____ RECORDED INFORMATION

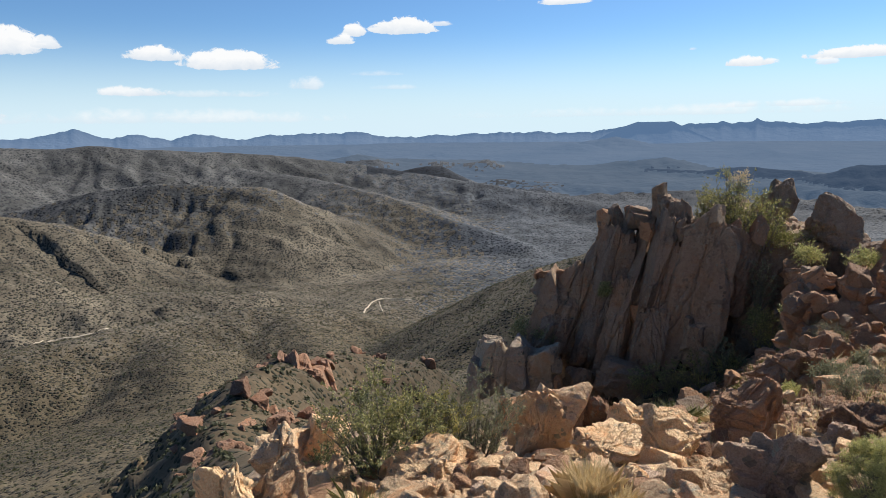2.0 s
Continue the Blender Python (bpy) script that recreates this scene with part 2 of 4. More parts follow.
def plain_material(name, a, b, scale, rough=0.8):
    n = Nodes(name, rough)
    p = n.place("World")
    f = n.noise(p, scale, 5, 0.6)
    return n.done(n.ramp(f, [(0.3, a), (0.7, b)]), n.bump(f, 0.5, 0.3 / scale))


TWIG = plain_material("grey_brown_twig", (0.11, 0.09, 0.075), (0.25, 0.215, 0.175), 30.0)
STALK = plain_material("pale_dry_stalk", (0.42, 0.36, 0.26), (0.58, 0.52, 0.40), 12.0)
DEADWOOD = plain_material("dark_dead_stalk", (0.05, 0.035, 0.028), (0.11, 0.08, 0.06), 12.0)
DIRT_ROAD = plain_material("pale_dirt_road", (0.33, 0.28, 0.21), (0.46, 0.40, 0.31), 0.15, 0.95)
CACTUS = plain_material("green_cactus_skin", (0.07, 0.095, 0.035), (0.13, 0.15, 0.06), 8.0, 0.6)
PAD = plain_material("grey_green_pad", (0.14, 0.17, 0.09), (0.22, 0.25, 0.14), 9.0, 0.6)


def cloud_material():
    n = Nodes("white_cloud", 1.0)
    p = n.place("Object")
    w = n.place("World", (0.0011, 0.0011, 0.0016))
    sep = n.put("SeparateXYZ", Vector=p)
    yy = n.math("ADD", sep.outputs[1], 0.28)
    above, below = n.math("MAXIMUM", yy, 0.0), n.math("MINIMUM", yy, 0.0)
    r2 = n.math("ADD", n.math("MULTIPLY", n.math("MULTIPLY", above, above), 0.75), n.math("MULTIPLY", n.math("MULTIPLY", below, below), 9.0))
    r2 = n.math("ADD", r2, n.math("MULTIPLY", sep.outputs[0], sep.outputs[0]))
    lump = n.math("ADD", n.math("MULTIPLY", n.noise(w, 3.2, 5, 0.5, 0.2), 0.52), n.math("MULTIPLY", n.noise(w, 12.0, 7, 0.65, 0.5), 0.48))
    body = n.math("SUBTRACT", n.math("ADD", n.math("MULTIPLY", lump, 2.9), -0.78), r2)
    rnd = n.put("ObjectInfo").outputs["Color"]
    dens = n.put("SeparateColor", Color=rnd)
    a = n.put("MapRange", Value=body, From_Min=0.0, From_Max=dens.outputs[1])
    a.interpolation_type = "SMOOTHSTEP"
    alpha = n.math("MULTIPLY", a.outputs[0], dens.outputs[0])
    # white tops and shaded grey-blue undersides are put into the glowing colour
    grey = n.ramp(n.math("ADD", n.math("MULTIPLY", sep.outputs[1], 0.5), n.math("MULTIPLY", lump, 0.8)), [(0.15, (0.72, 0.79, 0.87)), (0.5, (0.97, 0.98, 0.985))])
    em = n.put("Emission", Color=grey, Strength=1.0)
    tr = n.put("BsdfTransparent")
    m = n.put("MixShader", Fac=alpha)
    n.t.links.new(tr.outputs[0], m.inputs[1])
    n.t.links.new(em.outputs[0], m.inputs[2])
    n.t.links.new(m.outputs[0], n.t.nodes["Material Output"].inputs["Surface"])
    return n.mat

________

» WHAT IS BEING ASKED
The material above holds pictures; copy everything else in it exactly.

» EXERCISE OUTPUT
2.0 s
Continue the Blender Python (bpy) script that recreates this scene with part 2 of 4. More parts follow.
def plain_material(name, a, b, scale, rough=0.8):
    n = Nodes(name, rough)
    p = n.place("World")
    f = n.noise(p, scale, 5, 0.6)
    return n.done(n.ramp(f, [(0.3, a), (0.7, b)]), n.bump(f, 0.5, 0.3 / scale))


TWIG = plain_material("grey_brown_twig", (0.11, 0.09, 0.075), (0.25, 0.215, 0.175), 30.0)
STALK = plain_material("pale_dry_stalk", (0.42, 0.36, 0.26), (0.58, 0.52, 0.40), 12.0)
DEADWOOD = plain_material("dark_dead_stalk", (0.05, 0.035, 0.028), (0.11, 0.08, 0.06), 12.0)
DIRT_ROAD = plain_material("pale_dirt_road", (0.33, 0.28, 0.21), (0.46, 0.40, 0.31), 0.15, 0.95)
CACTUS = plain_material("green_cactus_skin", (0.07, 0.095, 0.035), (0.13, 0.15, 0.06), 8.0, 0.6)
PAD = plain_material("grey_green_pad", (0.14, 0.17, 0.09), (0.22, 0.25, 0.14), 9.0, 0.6)


def cloud_material():
    n = Nodes("white_cloud", 1.0)
    p = n.place("Object")
    w = n.place("World", (0.0011, 0.0011, 0.0016))
    sep = n.put("SeparateXYZ", Vector=p)
    yy = n.math("ADD", sep.outputs[1], 0.28)
    above, below = n.math("MAXIMUM", yy, 0.0), n.math("MINIMUM", yy, 0.0)
    r2 = n.math("ADD", n.math("MULTIPLY", n.math("MULTIPLY", above, above), 0.75), n.math("MULTIPLY", n.math("MULTIPLY", below, below), 9.0))
    r2 = n.math("ADD", r2, n.math("MULTIPLY", sep.outputs[0], sep.outputs[0]))
    lump = n.math("ADD", n.math("MULTIPLY", n.noise(w, 3.2, 5, 0.5, 0.2), 0.52), n.math("MULTIPLY", n.noise(w, 12.0, 7, 0.65, 0.5), 0.48))
    body = n.math("SUBTRACT", n.math("ADD", n.math("MULTIPLY", lump, 2.9), -0.78), r2)
    rnd = n.put("ObjectInfo").outputs["Color"]
    dens = n.put("SeparateColor", Color=rnd)
    a = n.put("MapRange", Value=body, From_Min=0.0, From_Max=dens.outputs[1])
    a.interpolation_type = "SMOOTHSTEP"
    alpha = n.math("MULTIPLY", a.outputs[0], dens.outputs[0])
    # white tops and shaded grey-blue undersides are put into the glowing colour
    grey = n.ramp(n.math("ADD", n.math("MULTIPLY", sep.outputs[1], 0.5), n.math("MULTIPLY", lump, 0.8)), [(0.15, (0.72, 0.79, 0.87)), (0.5, (0.97, 0.98, 0.985))])
    em = n.put("Emission", Color=grey, Strength=1.0)
    tr = n.put("BsdfTransparent")
    m = n.put("MixShader", Fac=alpha)
    n.t.links.new(tr.outputs[0], m.inputs[1])
    n.t.links.new(em.outputs[0], m.inputs[2])
    n.t.links.new(m.outputs[0], n.t.nodes["Material Output"].inputs["Surface"])
    return n.mat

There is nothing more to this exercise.